# Thread: Reflection and Rotation Matrices

1. ## Reflection and Rotation Matrices

calculate [R][S]

where R is the reflection matrix
[ 4/5 -3/5 ]
[-3/5 -4/5 ]

and S is the reflection matrix
[ -3/5 4/5 ]
[ 4/5 3/5 ]

i found [R][S] to be

[ -24/25 7/25 ]
[ -25/25 -24/25 ]

this is the hard part:
verify that it can be identified as the matrix of a rotation and determine the angle of rotation
try to make a picture illustrating how the composition of these reflections is a rotation

2. Originally Posted by razorfever
calculate [R][S]

where R is the reflection matrix
[ 4/5 -3/5 ]
[-3/5 -4/5 ]

and S is the reflection matrix
[ -3/5 4/5 ]
[ 4/5 3/5 ]

i found [R][S] to be

[ -24/25 7/25 ]
[ -25/25 -24/25 ] You made a typo here

this is the hard part:
verify that it can be identified as the matrix of a rotation and determine the angle of rotation
try to make a picture illustrating how the composition of these reflections is a rotation
The rotation matrix is:

$\left(\begin{array}{cc}\cos(\alpha)&-\sin(\alpha) \\\sin(\alpha) & \cos(\alpha)\end{array}\right)$

1. All your values are between -1 and 1

2. The pattern of your values correspond to the rotation matrix

3. Determine the angle of rotation.

4. Make a sketch of the two reflections. You easily can prove that you get a rotation if the two axes intersect. The angle of rotation is twice as large as the angle between the two axes. Use isosceles triangles to prove this.

3. alright i found the angle of rotation to be 16.26 and i drew the graph and showed that the lines intersect
but how do i use the fact that the lines intersect to show that i get a rotation
and how do you know that the angle of rotation is twice the angle between the lines
and finally what do you mean by use the isoceles triangle to prove this
the only method i know to find the angle between two lines is the dot-product method with cosine

4. Originally Posted by razorfever
alright i found the angle of rotation to be 16.26 and i drew the graph and showed that the lines intersect
but how do i use the fact that the lines intersect to show that i get a rotation
and how do you know that the angle of rotation is twice the angle between the lines
and finally what do you mean by use the isoceles triangle to prove this
the only method i know to find the angle between two lines is the dot-product method with cosine
I've attached the sketch.

1. $|\overline{CP}| = |\overline{CP'}| = |\overline{CP''}|$

Therefore P, P', P'' are located on a circle around C.

2. The triangles PP'C and P'P''C are isoceles.

3. Since P' is the image of P the black axis bisect the angle $\angle(PCP')$. Since P'' is the image of P' the blue axis bisect the angle $\angle(P'CP'')$.

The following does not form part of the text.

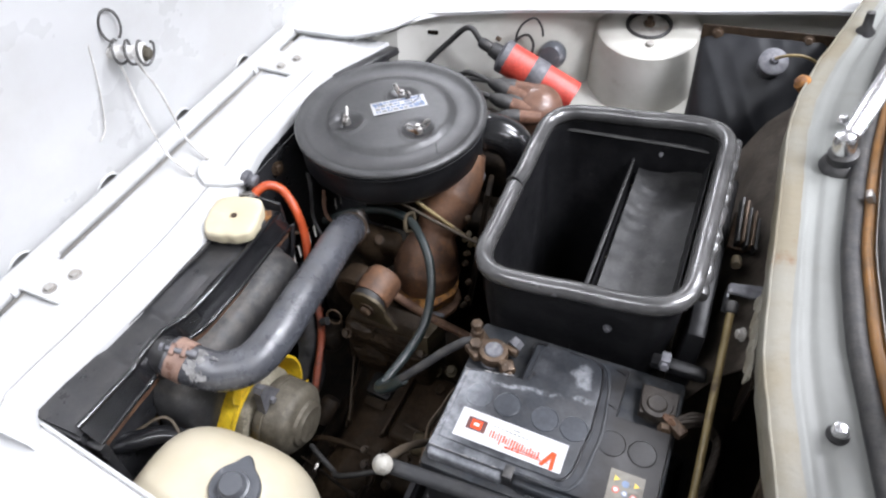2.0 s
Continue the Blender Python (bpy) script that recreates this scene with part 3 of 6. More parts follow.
def body_shell():
    car = thing("car_body", (0, 0, 0.3), "white painted body shell of an old small car", "car body")

    # near wing: a rounded top that rolls outward, with a turned-down inner lip
    bm = mesh()

    def near(u, v):
        x = -0.9 + 1.35 * u
        ex, ey, ez = NEAR(max(x, -0.55))
        ey += 0.0 if x > -0.50 else (-0.50 - x) * 0.6
        t = v * 0.62 - 0.018
        if t < 0:
            return (x, ey + 0.002, ez + t)
        return (x, ey - t, ez + 0.016 * math.sin(min(t / 0.4, 1) * 1.6) - 0.5 * max(0, t - 0.30) ** 1.5)
    sheet(bm, near, 60, 44, 0.0015)
    part("wing", bm, WHITE, car, "white front wing with a turned-down inner edge")
    bm = mesh()
    tube(bm, [NEAR(-0.53 + 0.06 * i) for i in range(14)], 0.0022, 8, 2)
    part("wing_edge", bm, WHITE, car)

    # far wing
    bm = mesh()

    def far(u, v):
        x = -0.9 + 1.5 * u
        ex, ey, ez = FAR(max(x, -0.62))
        t = v * 0.45 - 0.004
        if t < 0:
            return (x, ey - 0.001, ez + t)
        return (x, ey + t, ez + 0.018 * min(1, t / 0.03) - 0.5 * max(0, t - 0.2) ** 1.5)
    sheet(bm, far, 40, 30, 0.0015)
    part("wing", bm, WHITE, car, "white front wing on the far side")
    bm = mesh()
    tube(bm, [FAR(x) for x in np.linspace(-0.62, 0.45, 40)], 0.0032, 8, 2)
    part("wing_edge", bm, WHITE, car)
    # unseen front apron strips, added to keep lamp light out of the bay
    for z0, z1, x in ((0.652, 0.365, -0.636), (0.24, 0.19, -0.62)):
        bm = mesh()
        sheet(bm, lambda u, v, z0=z0, z1=z1, x=x: (x + 0.01 * v, -0.34 + 1.28 * u, z0 + (z1 - z0) * v), 20, 4, 0.003, (1, 0, 0))
        part("added_apron", bm, WHITE, car, "unseen white apron strip, added to shade the bay")
    # ledge of the far wheel arch under the shock tower
    bm = mesh()
    ys, zs = [0.86, 0.80, 0.70, 0.655, 0.632, 0.615], [0.648, 0.636, 0.612, 0.600, 0.570, 0.38]
    sheet(bm, lambda u, v: (-0.27 + 0.29 * u, np.interp(v, [0, 0.15, 0.4, 0.55, 0.7, 1], ys), np.interp(v, [0, 0.15, 0.4, 0.55, 0.7, 1], zs)), 12, 20, 0.002)
    part("wheel_arch", bm, OLDWHITE, car, "aged cream ledge of the far wheel arch")
    # slot, its shade drawn as a near-black bar, and wire loop on the far inner wing
    bm = mesh()
    box(bm, (0.034, 0.006, 0.007), pose(-0.40, 0.609, 0.737, 0, 6, 22), 0.001)
    part("slot", bm, NEARBLACK, car)
    bm = mesh()
    tube(bm, [(-0.265, 0.655, 0.715), (-0.262, 0.652, 0.738), (-0.250, 0.650, 0.760), (-0.234, 0.653, 0.768), (-0.224, 0.658, 0.752), (-0.222, 0.662, 0.735)], 0.0017, 8, 8)
    part("wire_loop", bm, RUBBER, car)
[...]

4. I'll leave the rest for you.

5. how did you get the circle on your graph?
my graph has the two lines of reflection which pass through the origin
one line has a positive slope of 1/2
and the other line has a negative slope of 2
how and where do i add the circle?

6. Originally Posted by razorfever
how did you get the circle on your graph?
I took an arbitrary point P of the plane and did the two reflections to demonstrate where the magnitudes of the angles in question came from.

According to #1. of my previous post the original point P and its images P', P'' have the property:
$
|\overline{CP}| = |\overline{CP'}| = |\overline{CP''}|
$

and that's the definition of a circle as a locus of points which have equal distance to a fixed point C.

my graph has the two lines of reflection which pass through the origin
one line has a positive slope of 1/2
and the other line has a negative slope of 2
how and where do i add the circle?
The slopes of the axes are $m_1=\frac12$ and $m_2=-2$

Since $m_1 \cdot m_2 = -1$ the axes are perpendicular and that means the angle of rotation must be 180°. A rotation by an angle of 180° is called reflection over a point(?).

And obviously there must be a mistake in your calculations.